The numbers do the talking. There are 110 million sexually transmitted infections among women and men nationwide, with 20 million new STIs reported each year. And the price tag's no small figure either, say CDC officials, who peg direct medical costs at a whopping $16 billion annually.
City health departments are seeing local repercussions, too. Some 40 percent of people tested for STIs at the Baltimore Department of Health's clinics don't receive their results because they don't come back for their test outcomes. For those who tested positive for an STI and never found out, from both a treatment and partner safety perspective, it's not good news.
That's one of the big motivators behind the creation of Private Results, an online, open-source STI test results delivery system created by Sexual Health Innovations.
Jessica Ladd, the founder of Sexual Health Innovations, talked about the project's launch during Monday's Health 2.0 session at the 2013 mHealth Summit.
Ladd, who has worked in sexual health for the past 10 years, said Private Results acts as a patient portal, though it's a more holistic, personalized one compared to many other portals today.

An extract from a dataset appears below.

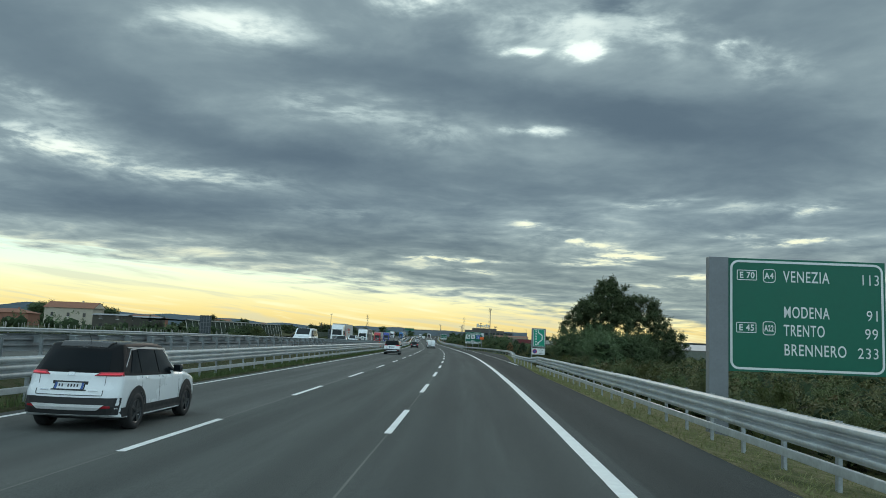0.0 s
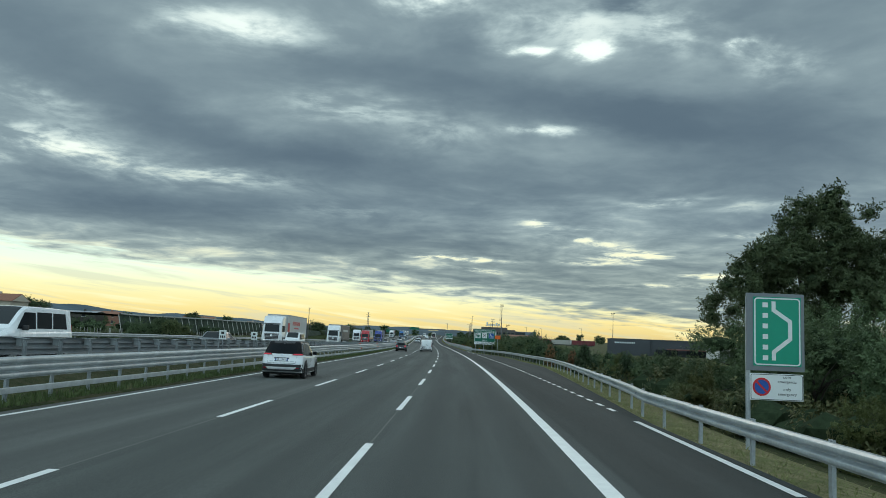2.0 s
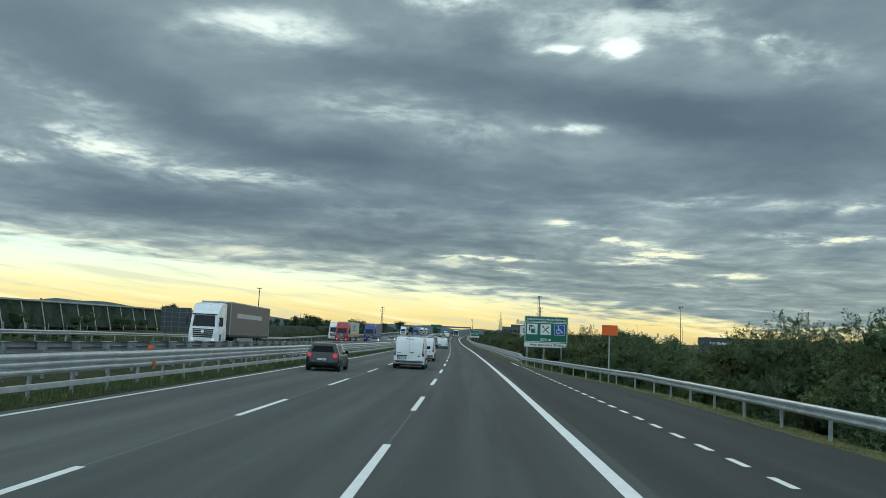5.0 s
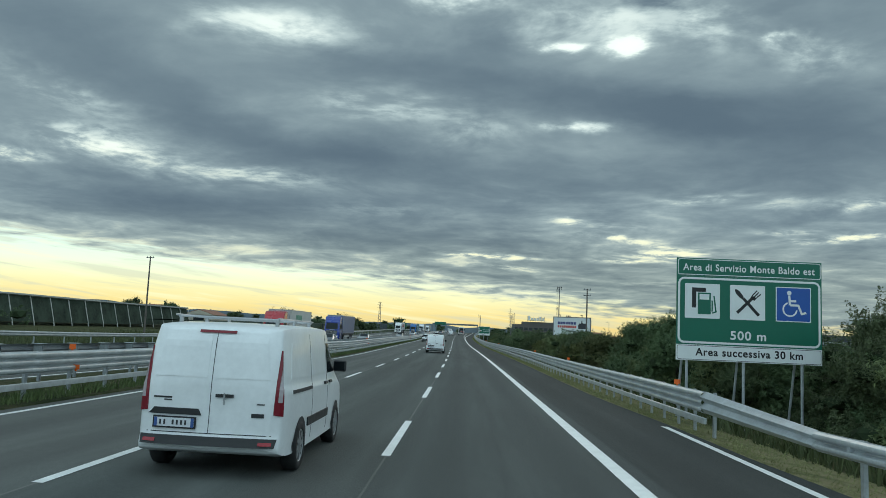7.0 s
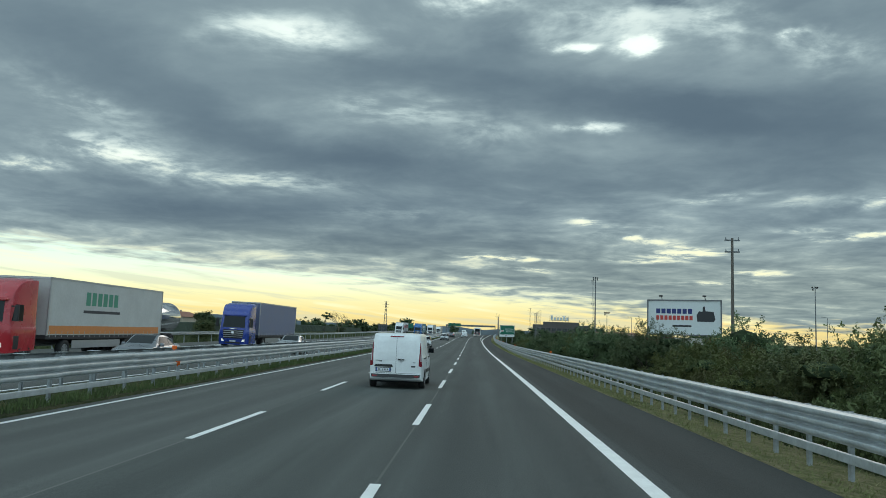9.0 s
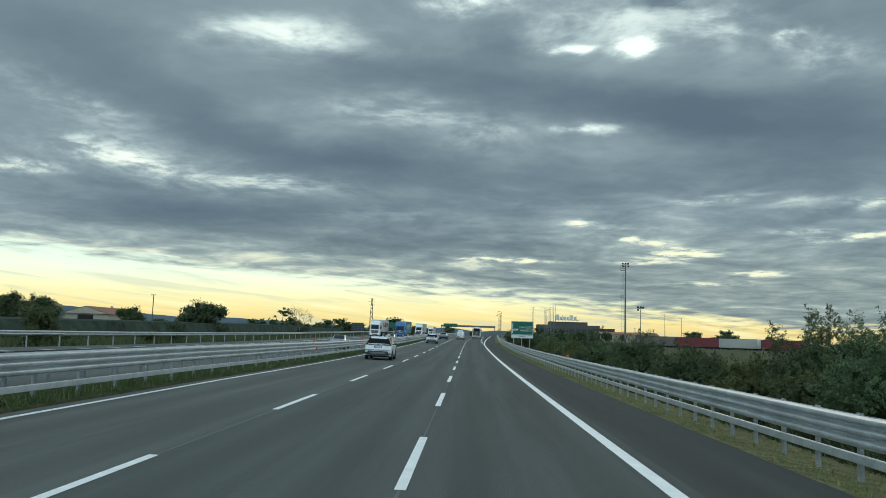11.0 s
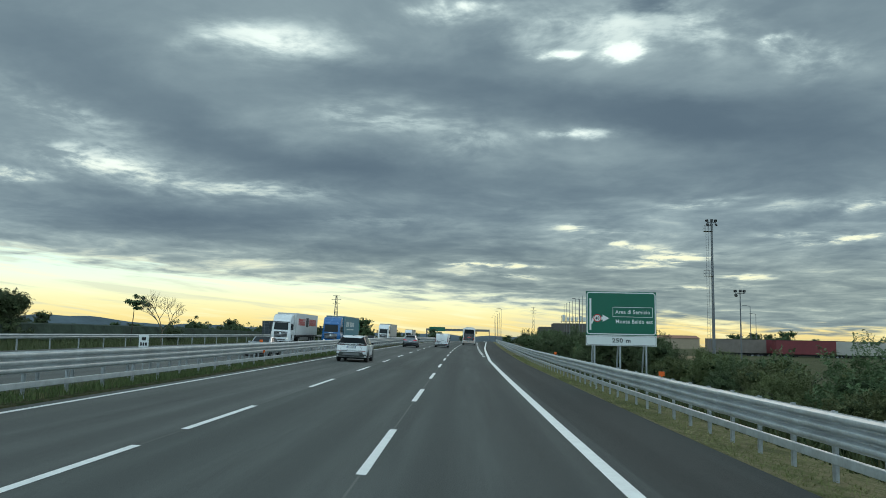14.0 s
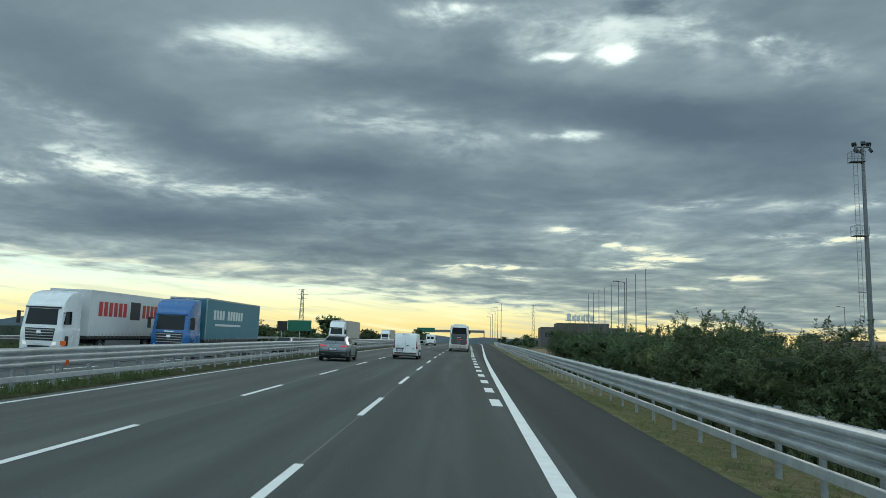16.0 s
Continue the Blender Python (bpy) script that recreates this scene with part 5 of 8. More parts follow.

"Patient portals should not just deliver test results; they should be a powerful education tool for patients that help them protect their own health," she said.
And Private Results certainly provides one with information. When logged in, an individual can find out where and when to be re-screened for STIs, choose to receive text or e-mail screening reminders and find the closest place to buy condoms.
Individuals who were tested for an STI are given a card containing portal log in information from their local clinic. They can then log in to view their test results. To eliminate confusion for people who may think 'positive' is a good thing (rather than listing, say, 'positive' or 'negative' for chlamydia), the results are clearly explained that positive denotes you have the disease, or negative means you do not.
Providers are also able to sign in on the back end to view and better understand incidence numbers and what patients need follow-ups and individual labs, making Private Results a powerful public health tool.
"Patient portals and EMRs should not just serve patients and providers but also the public health sector," Ladd said.
Moreover, Private Results is open source, which proves to be a crucial element by allowing third party technologies to integrate into it.
"If we actually want to disrupt this area, we actually have to start making things more collaborative and open source," said Ladd. "We're building an API into this that makes it really easy to share real-time STD outbreak data between a clinic, a local health department and a state department and for them to send data back to providers about possible outbreaks occurring which might help change how frequently they screen certain communities for emerging STDs."